Provided material:
=====

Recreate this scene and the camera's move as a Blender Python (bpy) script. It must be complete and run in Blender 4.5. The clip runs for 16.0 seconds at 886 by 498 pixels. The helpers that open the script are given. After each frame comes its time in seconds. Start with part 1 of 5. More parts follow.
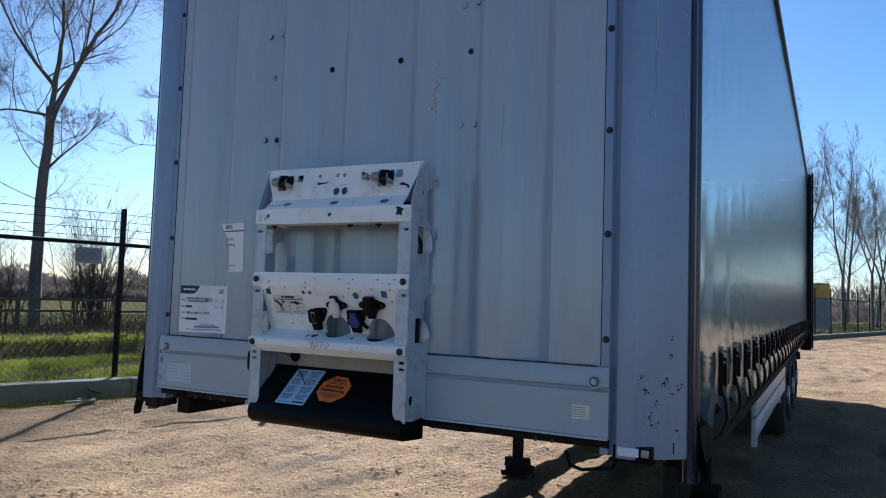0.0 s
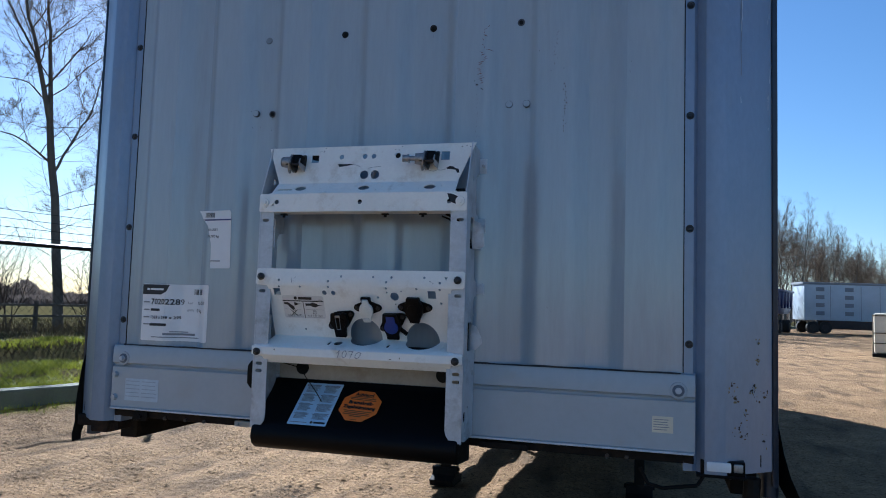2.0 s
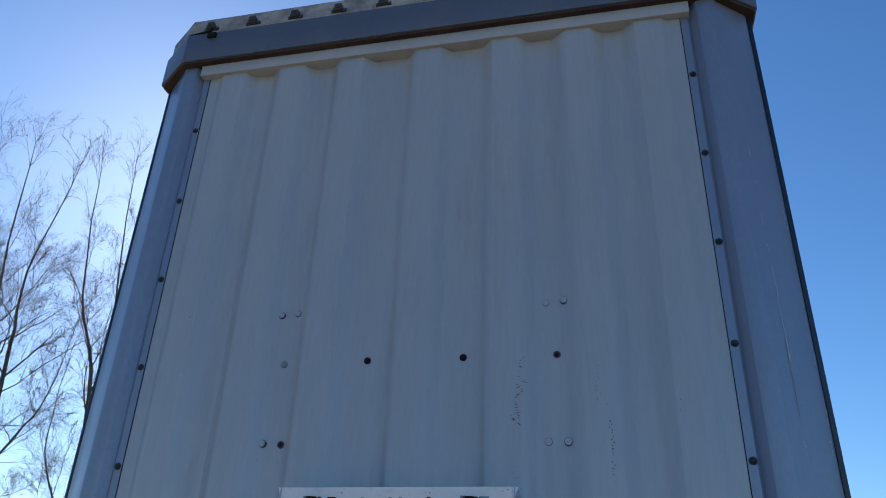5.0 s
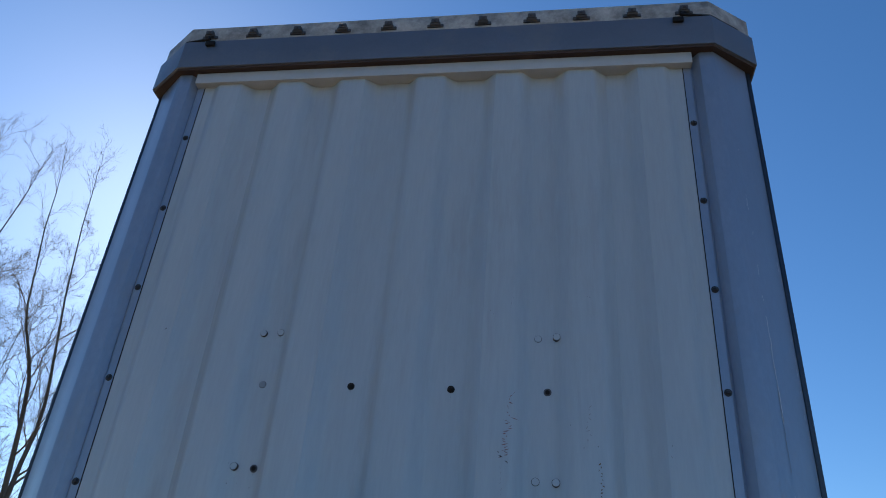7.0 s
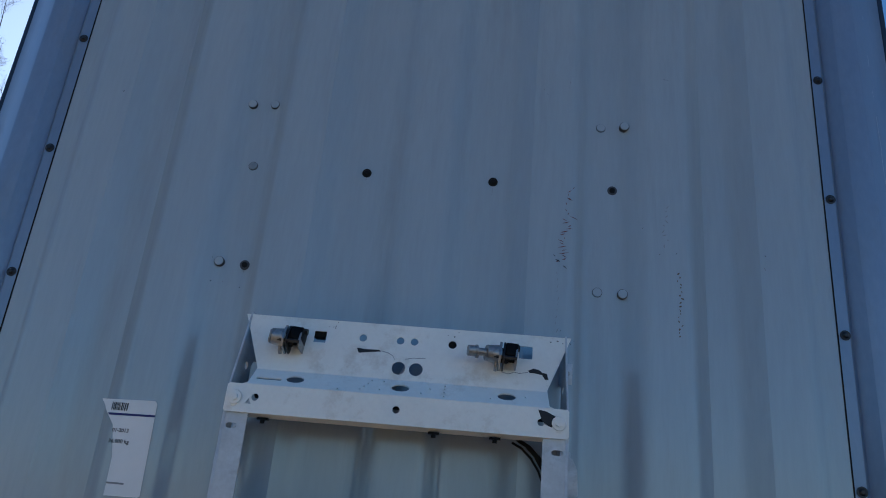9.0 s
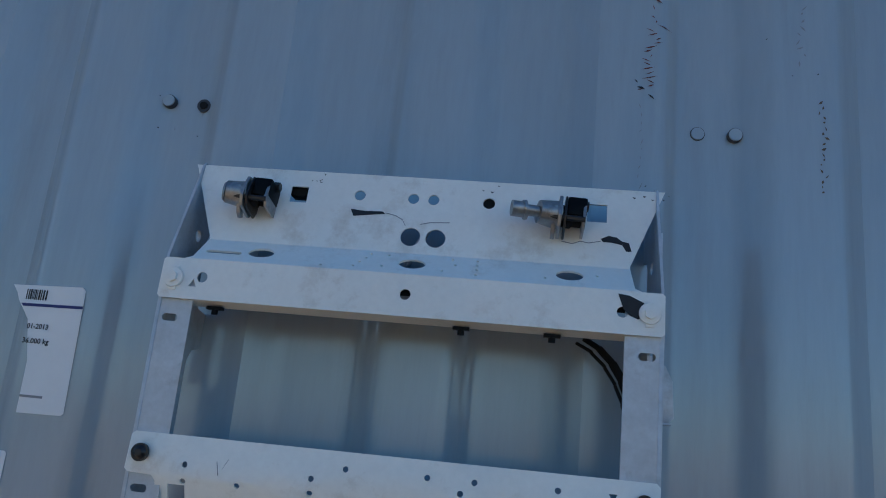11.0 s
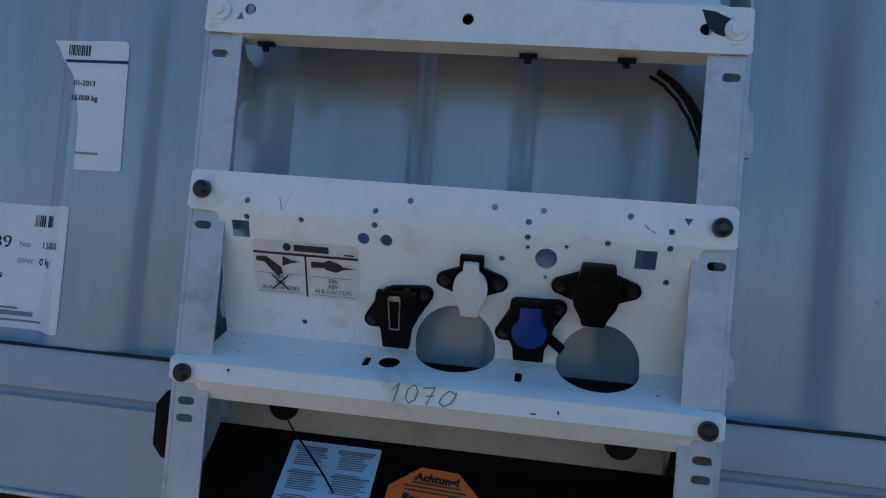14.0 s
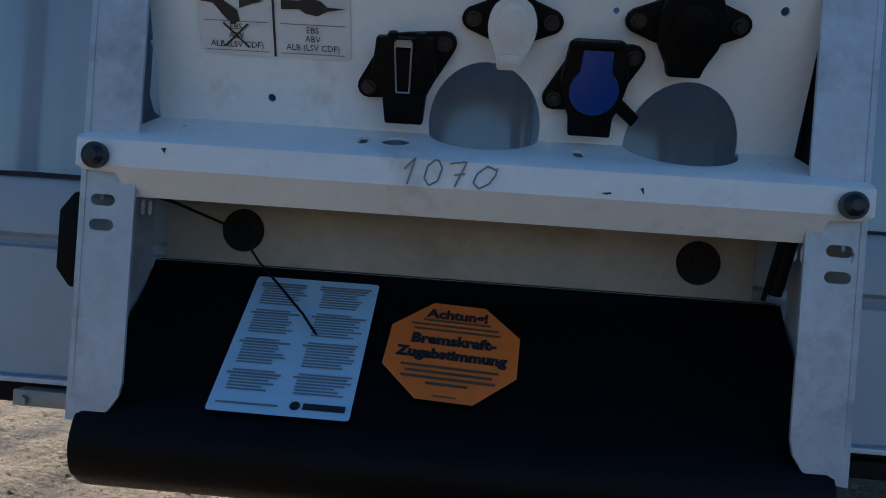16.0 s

=====

Exercise objective: Leave out the pictures and give the listing above again exactly.

In response:
Recreate this scene and the camera's move as a Blender Python (bpy) script. It must be complete and run in Blender 4.5. The clip runs for 16.0 seconds at 886 by 498 pixels. The helpers that open the script are given. After each frame comes its time in seconds. Start with part 1 of 5. More parts follow.
0.0 s
2.0 s
5.0 s
7.0 s
9.0 s
11.0 s
14.0 s
16.0 s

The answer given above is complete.